His expression turned serious, and he brushed his lips over her forehead. “Now, have I told you, my love, how proud I am of you?” he asked. “You are braver and truer than anyone I have ever known. You can’t save everyone, it is true. But you have, most assuredly, saved me.”

She kissed him back, and stared into his eyes. “Aleric,” she said. “Row us ashore, my dear.”

He drew back, and looked at her with curiosity in his gaze. “Methinks she has another nefarious plan,” he murmured.

She pushed him up, rocking the boat again. “Yes, for I have one role yet to play, my love,” she murmured. “One which you failed to list. Now, up with you, sluggard! You, too, have a duty here.”

He grinned at her across the distance. “Have I indeed?” he said. “I wonder what!”

“I think you can guess,” she said, setting a bare hand on his thigh, and easing it slowly upward.

“I am not sure,” he said, eyes fixed on her fingers. “I think my brain just disengaged.”

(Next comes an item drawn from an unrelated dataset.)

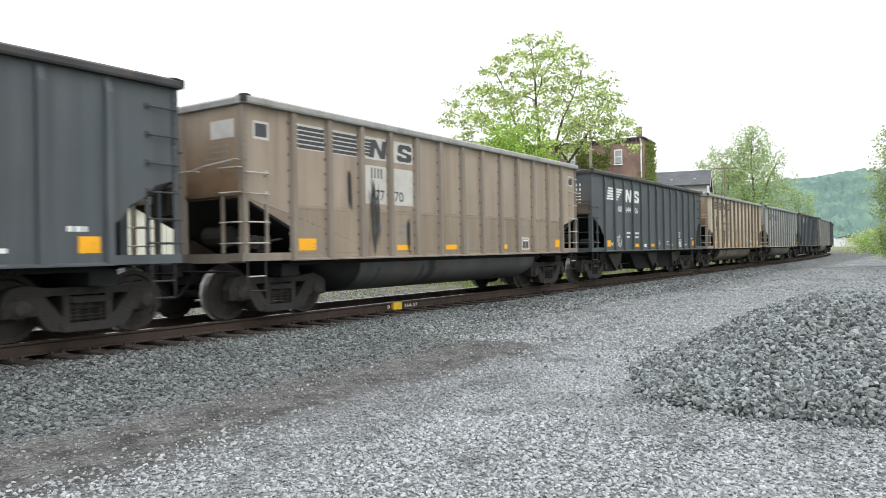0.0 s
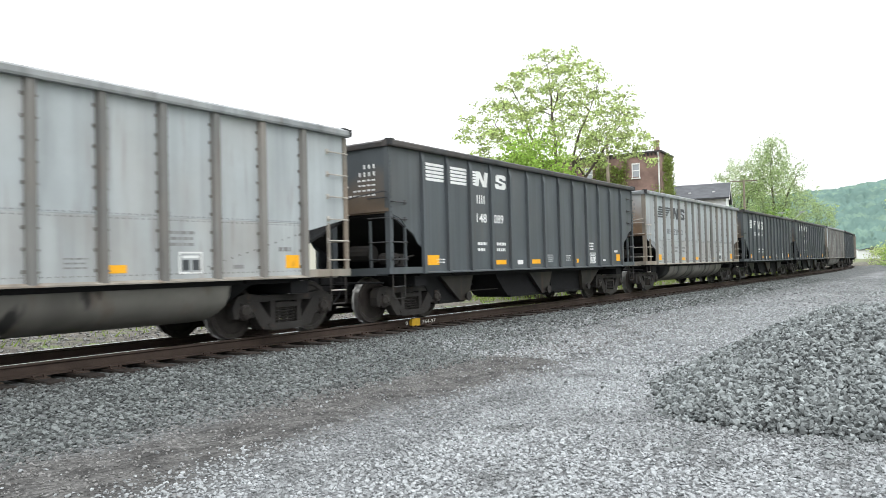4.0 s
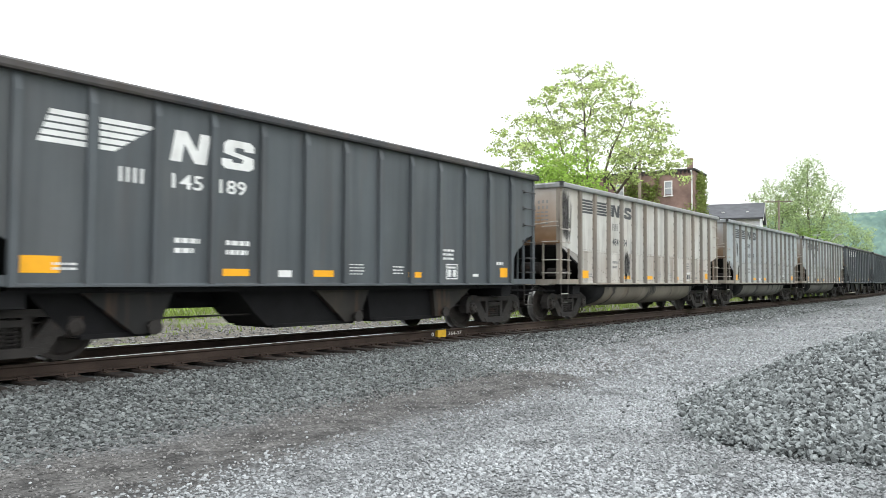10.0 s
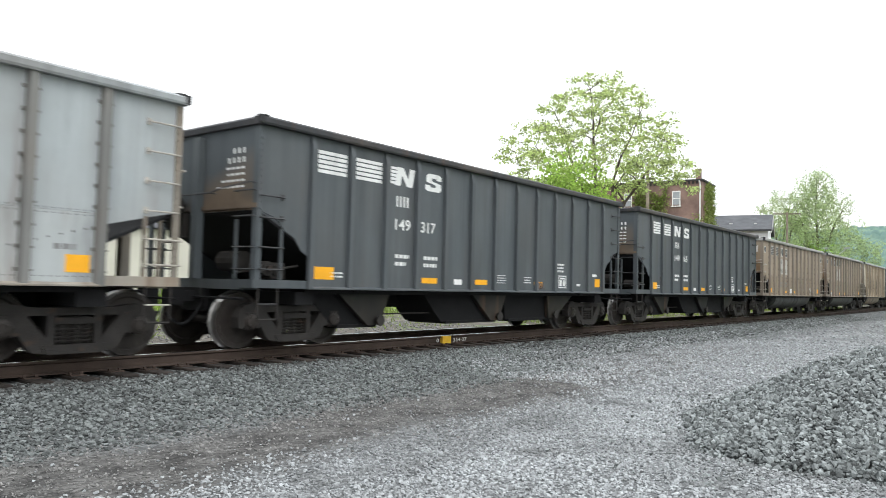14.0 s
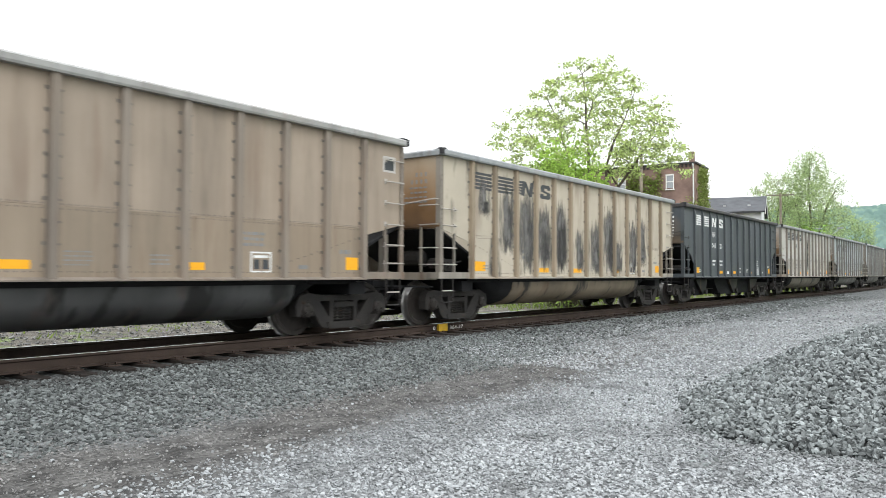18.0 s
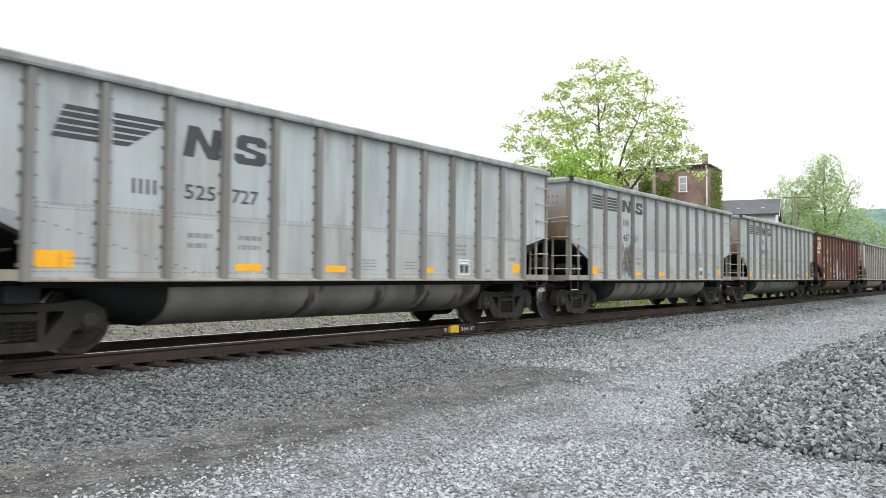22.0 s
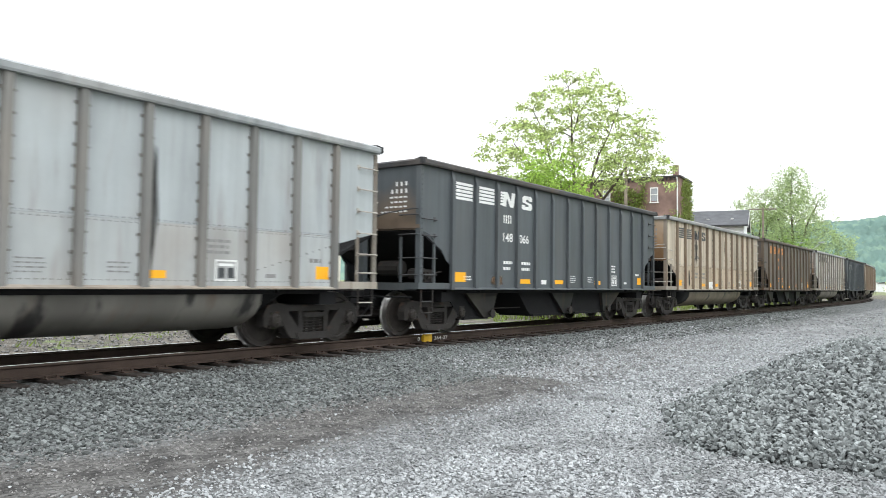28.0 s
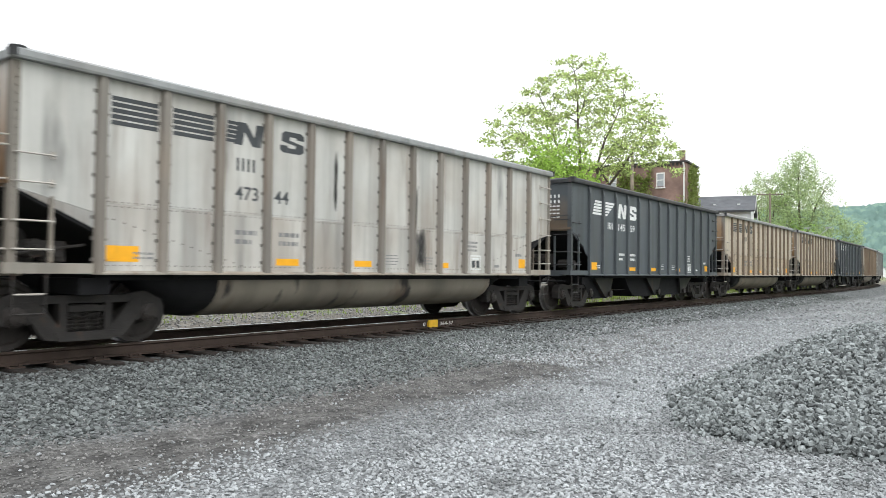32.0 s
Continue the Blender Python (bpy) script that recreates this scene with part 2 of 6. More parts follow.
orange_ink = material("faded_orange_stencil", (0.55, 0.22, 0.06), rough=0.6, var=0.15, scale=5, bump=0)
cream_ink = material("cream_stencil", (0.68, 0.58, 0.45), rough=0.6, var=0.12, scale=5, bump=0)
spray = material("pale_blue_spray_paint", (0.5, 0.58, 0.64), rough=0.5, var=0.2, scale=4, bump=0, stains=(((0.72, 0.75, 0.76), (2, 2, 2), 0.45, 0.6, 0.8),))
rail_side = material("rusty_rail_side", (0.055, 0.038, 0.03), rough=0.8, metal=0.1, var=0.3, scale=3)
rail_top = material("polished_rail_head", (0.62, 0.63, 0.65), rough=0.22, metal=1.0, var=0.1, scale=3, bump=0.03)
tie_wood = material("creosoted_tie_wood", (0.034, 0.027, 0.023), rough=0.9, var=0.4, scale=4, fine=14, tint=0.4, bump=0.6, bump_scale=25)
rail_paint_yellow = material("yellow_marking_paint", (0.75, 0.45, 0.03), rough=0.6, var=0.15, scale=12, bump=0)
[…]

Sidonie looked up at him through her fan of dark lashes. “You have promised your father that there is one more thing you’ll accomplish before he dies,” she murmured. “I am just suggesting, my love, that it’s time to set to work in earnest.”

With that, her husband seized the oars. “Well, heave ho, Sid!” he said, drawing them back with a mighty force. “Let it never be said that the Devil of Duke Street is the sort of man who shirks his duty!”